## Material for this task:
** begin **

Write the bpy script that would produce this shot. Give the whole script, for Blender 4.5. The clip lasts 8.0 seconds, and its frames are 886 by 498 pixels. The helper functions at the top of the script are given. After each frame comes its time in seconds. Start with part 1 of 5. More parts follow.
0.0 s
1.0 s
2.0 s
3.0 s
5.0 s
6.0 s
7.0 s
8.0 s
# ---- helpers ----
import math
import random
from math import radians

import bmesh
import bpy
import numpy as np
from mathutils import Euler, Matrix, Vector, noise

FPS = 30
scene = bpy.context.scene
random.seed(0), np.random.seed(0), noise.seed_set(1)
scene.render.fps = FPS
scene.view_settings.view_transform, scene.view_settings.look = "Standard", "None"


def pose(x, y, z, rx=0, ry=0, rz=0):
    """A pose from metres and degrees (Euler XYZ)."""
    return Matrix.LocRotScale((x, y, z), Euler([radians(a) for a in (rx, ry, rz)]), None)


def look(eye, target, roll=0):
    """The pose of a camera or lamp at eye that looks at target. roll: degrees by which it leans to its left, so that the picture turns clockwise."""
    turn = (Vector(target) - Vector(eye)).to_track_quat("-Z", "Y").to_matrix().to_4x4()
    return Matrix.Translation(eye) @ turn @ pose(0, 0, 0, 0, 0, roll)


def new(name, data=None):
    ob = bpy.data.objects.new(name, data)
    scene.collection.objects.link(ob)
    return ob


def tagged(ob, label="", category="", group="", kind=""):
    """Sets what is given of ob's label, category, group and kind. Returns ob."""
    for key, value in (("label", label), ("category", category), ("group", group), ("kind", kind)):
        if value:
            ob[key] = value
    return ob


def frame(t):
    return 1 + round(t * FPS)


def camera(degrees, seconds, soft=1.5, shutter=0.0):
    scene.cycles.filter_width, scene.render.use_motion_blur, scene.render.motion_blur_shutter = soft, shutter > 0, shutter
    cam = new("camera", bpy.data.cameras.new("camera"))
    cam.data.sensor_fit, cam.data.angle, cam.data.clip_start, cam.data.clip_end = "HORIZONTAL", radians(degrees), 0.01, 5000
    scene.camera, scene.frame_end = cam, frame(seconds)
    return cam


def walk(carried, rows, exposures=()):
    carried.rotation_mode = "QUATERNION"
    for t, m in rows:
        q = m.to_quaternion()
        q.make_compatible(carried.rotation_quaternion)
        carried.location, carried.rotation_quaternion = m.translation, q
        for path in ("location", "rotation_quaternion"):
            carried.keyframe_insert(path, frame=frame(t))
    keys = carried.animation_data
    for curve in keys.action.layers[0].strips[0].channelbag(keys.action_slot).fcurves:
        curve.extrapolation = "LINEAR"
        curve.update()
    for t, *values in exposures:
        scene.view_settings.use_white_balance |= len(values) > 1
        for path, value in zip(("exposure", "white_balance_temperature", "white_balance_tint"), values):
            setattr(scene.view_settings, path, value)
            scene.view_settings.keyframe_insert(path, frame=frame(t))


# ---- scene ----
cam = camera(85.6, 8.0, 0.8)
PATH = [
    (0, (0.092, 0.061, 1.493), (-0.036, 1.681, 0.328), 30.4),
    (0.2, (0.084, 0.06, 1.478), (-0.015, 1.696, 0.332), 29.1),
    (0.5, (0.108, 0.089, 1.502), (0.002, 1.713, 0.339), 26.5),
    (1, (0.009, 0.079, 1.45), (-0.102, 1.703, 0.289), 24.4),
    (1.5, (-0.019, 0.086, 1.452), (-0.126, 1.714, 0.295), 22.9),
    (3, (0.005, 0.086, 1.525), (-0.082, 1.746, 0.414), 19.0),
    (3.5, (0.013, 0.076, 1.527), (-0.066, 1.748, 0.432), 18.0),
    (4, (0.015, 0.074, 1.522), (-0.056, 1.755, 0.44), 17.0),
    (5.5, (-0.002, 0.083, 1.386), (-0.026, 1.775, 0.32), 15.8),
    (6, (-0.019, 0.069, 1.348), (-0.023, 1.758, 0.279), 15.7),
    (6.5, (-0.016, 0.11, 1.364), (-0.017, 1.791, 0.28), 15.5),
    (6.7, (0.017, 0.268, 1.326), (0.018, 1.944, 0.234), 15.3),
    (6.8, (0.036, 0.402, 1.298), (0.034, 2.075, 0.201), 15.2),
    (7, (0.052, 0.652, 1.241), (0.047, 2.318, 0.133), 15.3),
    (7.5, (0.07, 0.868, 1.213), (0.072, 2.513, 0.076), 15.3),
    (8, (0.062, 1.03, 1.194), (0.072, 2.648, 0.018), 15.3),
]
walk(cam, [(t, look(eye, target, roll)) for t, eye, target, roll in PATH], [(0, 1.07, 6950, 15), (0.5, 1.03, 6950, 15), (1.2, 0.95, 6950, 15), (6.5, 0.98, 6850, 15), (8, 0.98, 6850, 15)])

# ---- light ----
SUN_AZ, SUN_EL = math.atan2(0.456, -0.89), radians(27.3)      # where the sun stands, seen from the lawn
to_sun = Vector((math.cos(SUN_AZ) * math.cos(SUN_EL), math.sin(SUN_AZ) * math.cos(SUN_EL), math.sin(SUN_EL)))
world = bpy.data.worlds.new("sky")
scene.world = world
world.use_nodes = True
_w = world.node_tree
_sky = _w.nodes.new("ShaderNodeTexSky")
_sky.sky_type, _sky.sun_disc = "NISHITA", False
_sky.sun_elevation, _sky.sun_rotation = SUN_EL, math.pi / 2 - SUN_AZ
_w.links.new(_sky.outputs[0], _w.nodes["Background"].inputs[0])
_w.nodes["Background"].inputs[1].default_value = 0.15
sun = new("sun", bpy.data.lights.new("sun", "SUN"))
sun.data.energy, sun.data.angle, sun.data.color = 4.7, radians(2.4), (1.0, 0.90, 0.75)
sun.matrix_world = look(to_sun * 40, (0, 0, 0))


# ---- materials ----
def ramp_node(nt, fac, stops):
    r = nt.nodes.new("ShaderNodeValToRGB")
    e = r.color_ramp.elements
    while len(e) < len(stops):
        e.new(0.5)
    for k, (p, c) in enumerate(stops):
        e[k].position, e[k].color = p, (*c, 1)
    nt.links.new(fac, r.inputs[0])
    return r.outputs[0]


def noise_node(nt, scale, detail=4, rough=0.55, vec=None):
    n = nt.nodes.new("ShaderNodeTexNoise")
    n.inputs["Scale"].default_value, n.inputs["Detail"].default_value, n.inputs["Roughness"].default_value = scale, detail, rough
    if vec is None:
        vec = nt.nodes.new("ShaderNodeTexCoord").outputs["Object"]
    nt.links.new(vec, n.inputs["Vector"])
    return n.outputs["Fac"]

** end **
** begin **

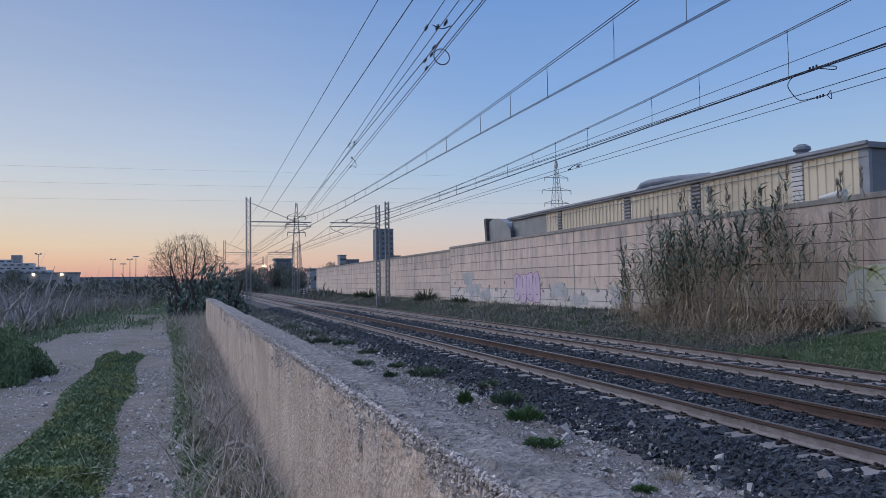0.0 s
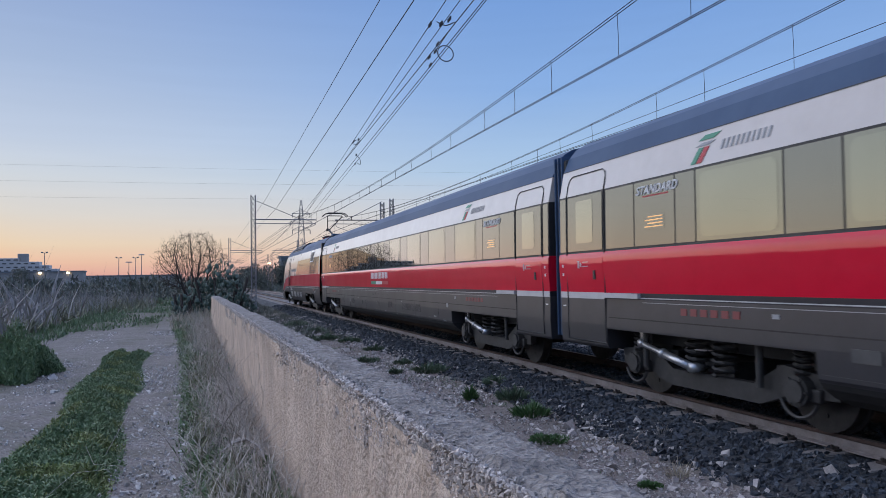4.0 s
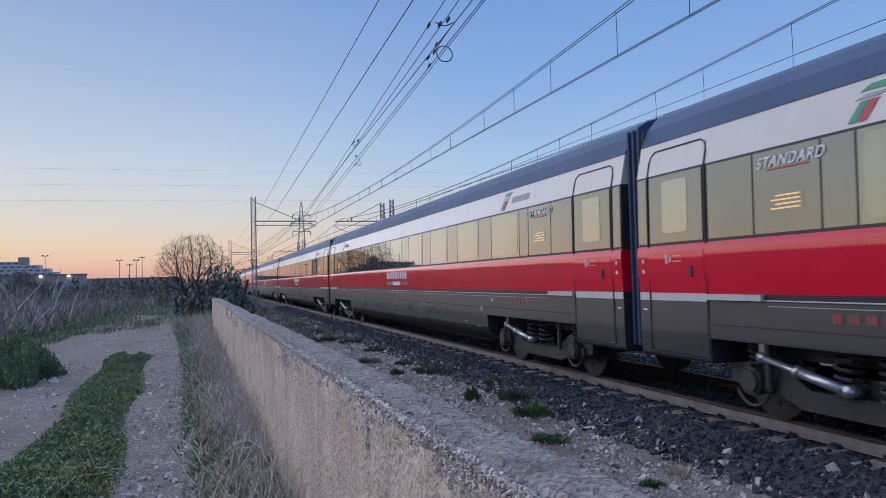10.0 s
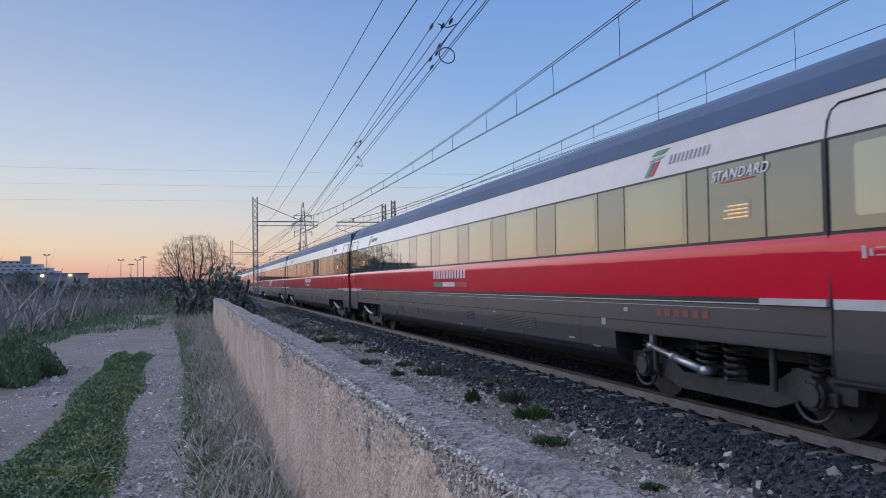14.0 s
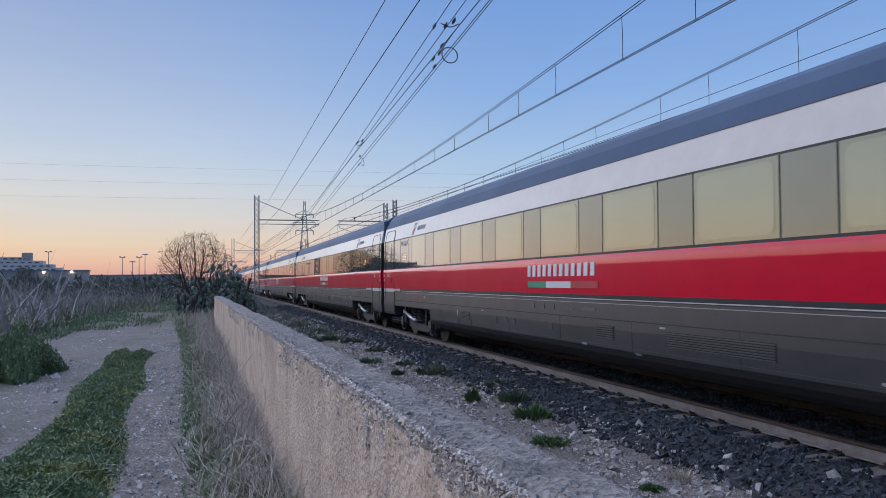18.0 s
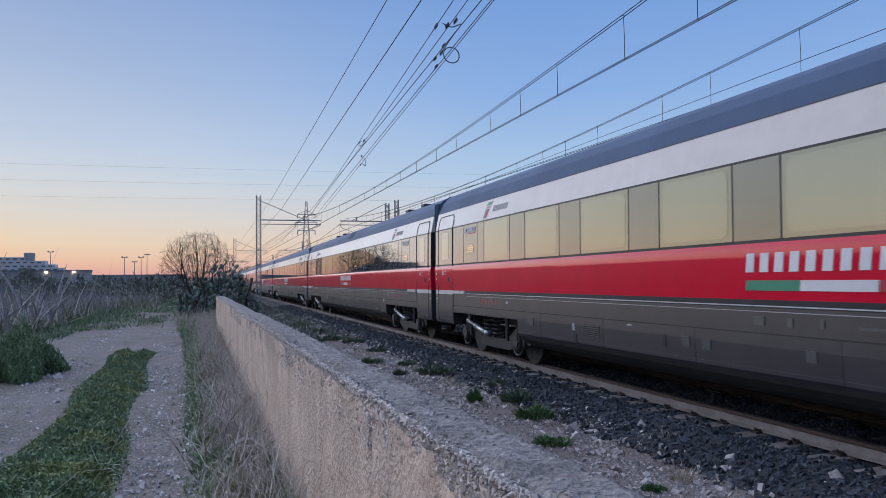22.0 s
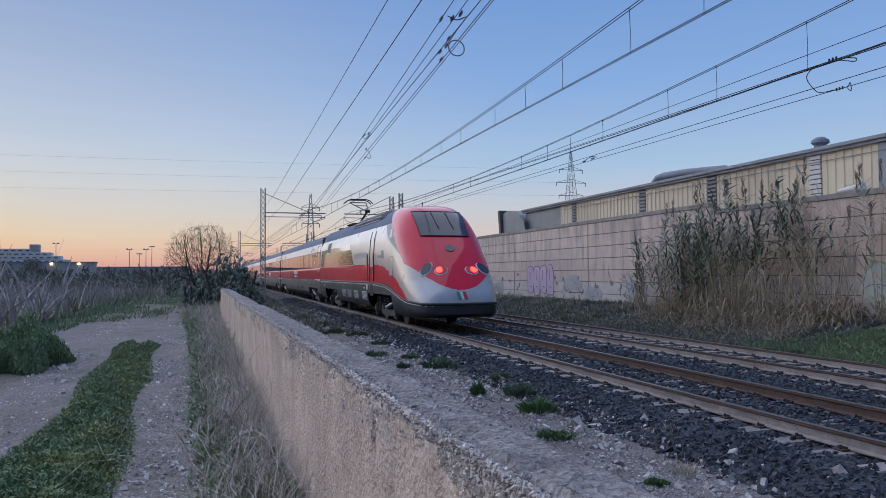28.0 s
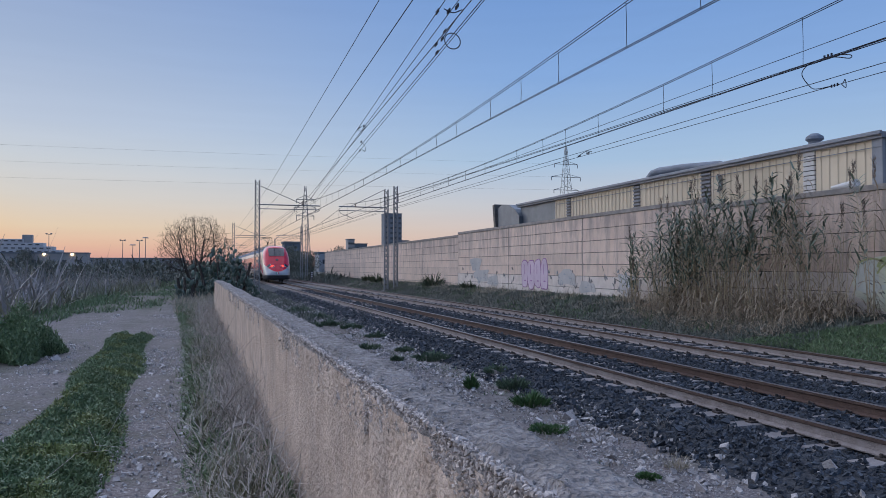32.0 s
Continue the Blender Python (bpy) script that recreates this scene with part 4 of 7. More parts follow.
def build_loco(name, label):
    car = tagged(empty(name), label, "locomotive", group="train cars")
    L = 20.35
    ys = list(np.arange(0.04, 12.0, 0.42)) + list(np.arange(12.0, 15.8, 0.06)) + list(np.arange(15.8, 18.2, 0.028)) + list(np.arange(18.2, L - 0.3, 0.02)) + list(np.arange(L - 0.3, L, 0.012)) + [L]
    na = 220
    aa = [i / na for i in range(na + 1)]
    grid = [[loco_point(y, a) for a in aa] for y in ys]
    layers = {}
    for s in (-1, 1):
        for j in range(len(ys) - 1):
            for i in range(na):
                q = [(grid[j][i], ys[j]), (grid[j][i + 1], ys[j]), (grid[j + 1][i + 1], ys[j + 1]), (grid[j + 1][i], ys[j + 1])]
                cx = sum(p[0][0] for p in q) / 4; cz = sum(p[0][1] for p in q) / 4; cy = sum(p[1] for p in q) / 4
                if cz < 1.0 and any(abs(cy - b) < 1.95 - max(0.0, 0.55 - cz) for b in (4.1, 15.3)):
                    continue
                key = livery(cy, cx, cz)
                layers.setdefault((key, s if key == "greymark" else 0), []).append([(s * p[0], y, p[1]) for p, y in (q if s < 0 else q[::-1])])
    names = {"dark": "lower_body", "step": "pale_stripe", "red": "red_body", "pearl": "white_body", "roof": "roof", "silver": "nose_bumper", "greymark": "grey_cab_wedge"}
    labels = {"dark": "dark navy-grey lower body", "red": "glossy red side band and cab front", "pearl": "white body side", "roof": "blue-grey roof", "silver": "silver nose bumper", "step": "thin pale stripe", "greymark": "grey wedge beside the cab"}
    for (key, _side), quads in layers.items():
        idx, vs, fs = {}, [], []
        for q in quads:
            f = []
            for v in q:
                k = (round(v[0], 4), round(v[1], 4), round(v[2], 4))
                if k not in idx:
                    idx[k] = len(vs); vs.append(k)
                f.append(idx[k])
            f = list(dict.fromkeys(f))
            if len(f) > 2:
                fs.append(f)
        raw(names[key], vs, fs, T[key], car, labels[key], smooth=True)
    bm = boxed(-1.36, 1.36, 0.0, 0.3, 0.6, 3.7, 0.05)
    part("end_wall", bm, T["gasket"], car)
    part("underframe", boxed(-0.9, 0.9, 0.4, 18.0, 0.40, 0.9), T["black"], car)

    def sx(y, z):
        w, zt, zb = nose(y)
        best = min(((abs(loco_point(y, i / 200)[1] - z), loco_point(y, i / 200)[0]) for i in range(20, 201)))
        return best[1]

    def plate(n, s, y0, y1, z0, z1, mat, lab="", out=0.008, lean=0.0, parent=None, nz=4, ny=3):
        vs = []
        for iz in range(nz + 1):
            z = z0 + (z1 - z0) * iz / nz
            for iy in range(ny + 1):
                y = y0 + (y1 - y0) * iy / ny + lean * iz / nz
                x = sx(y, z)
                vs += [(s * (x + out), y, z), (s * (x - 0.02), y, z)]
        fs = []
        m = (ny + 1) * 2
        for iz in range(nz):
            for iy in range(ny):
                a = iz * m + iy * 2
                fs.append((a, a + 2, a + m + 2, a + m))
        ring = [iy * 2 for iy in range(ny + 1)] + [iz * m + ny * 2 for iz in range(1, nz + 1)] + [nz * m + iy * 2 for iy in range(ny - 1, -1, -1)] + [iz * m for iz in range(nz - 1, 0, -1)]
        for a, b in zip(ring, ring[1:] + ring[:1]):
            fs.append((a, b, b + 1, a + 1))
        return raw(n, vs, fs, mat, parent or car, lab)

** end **

## Do this:
Give back exactly the stretch that opens on the line with "Write the bpy" and closes on the line with "what is given".

## Answer to this task:
Write the bpy script that would produce this shot. Give the whole script, for Blender 4.5. The clip lasts 8.0 seconds, and its frames are 886 by 498 pixels. The helper functions at the top of the script are given. After each frame comes its time in seconds. Start with part 1 of 5. More parts follow.
0.0 s
1.0 s
2.0 s
3.0 s
5.0 s
6.0 s
7.0 s
8.0 s
# ---- helpers ----
import math
import random
from math import radians

import bmesh
import bpy
import numpy as np
from mathutils import Euler, Matrix, Vector, noise

FPS = 30
scene = bpy.context.scene
random.seed(0), np.random.seed(0), noise.seed_set(1)
scene.render.fps = FPS
scene.view_settings.view_transform, scene.view_settings.look = "Standard", "None"


def pose(x, y, z, rx=0, ry=0, rz=0):
    """A pose from metres and degrees (Euler XYZ)."""
    return Matrix.LocRotScale((x, y, z), Euler([radians(a) for a in (rx, ry, rz)]), None)


def look(eye, target, roll=0):
    """The pose of a camera or lamp at eye that looks at target. roll: degrees by which it leans to its left, so that the picture turns clockwise."""
    turn = (Vector(target) - Vector(eye)).to_track_quat("-Z", "Y").to_matrix().to_4x4()
    return Matrix.Translation(eye) @ turn @ pose(0, 0, 0, 0, 0, roll)


def new(name, data=None):
    ob = bpy.data.objects.new(name, data)
    scene.collection.objects.link(ob)
    return ob


def tagged(ob, label="", category="", group="", kind=""):
    """Sets what is given of ob's label, category, group and kind. Returns ob."""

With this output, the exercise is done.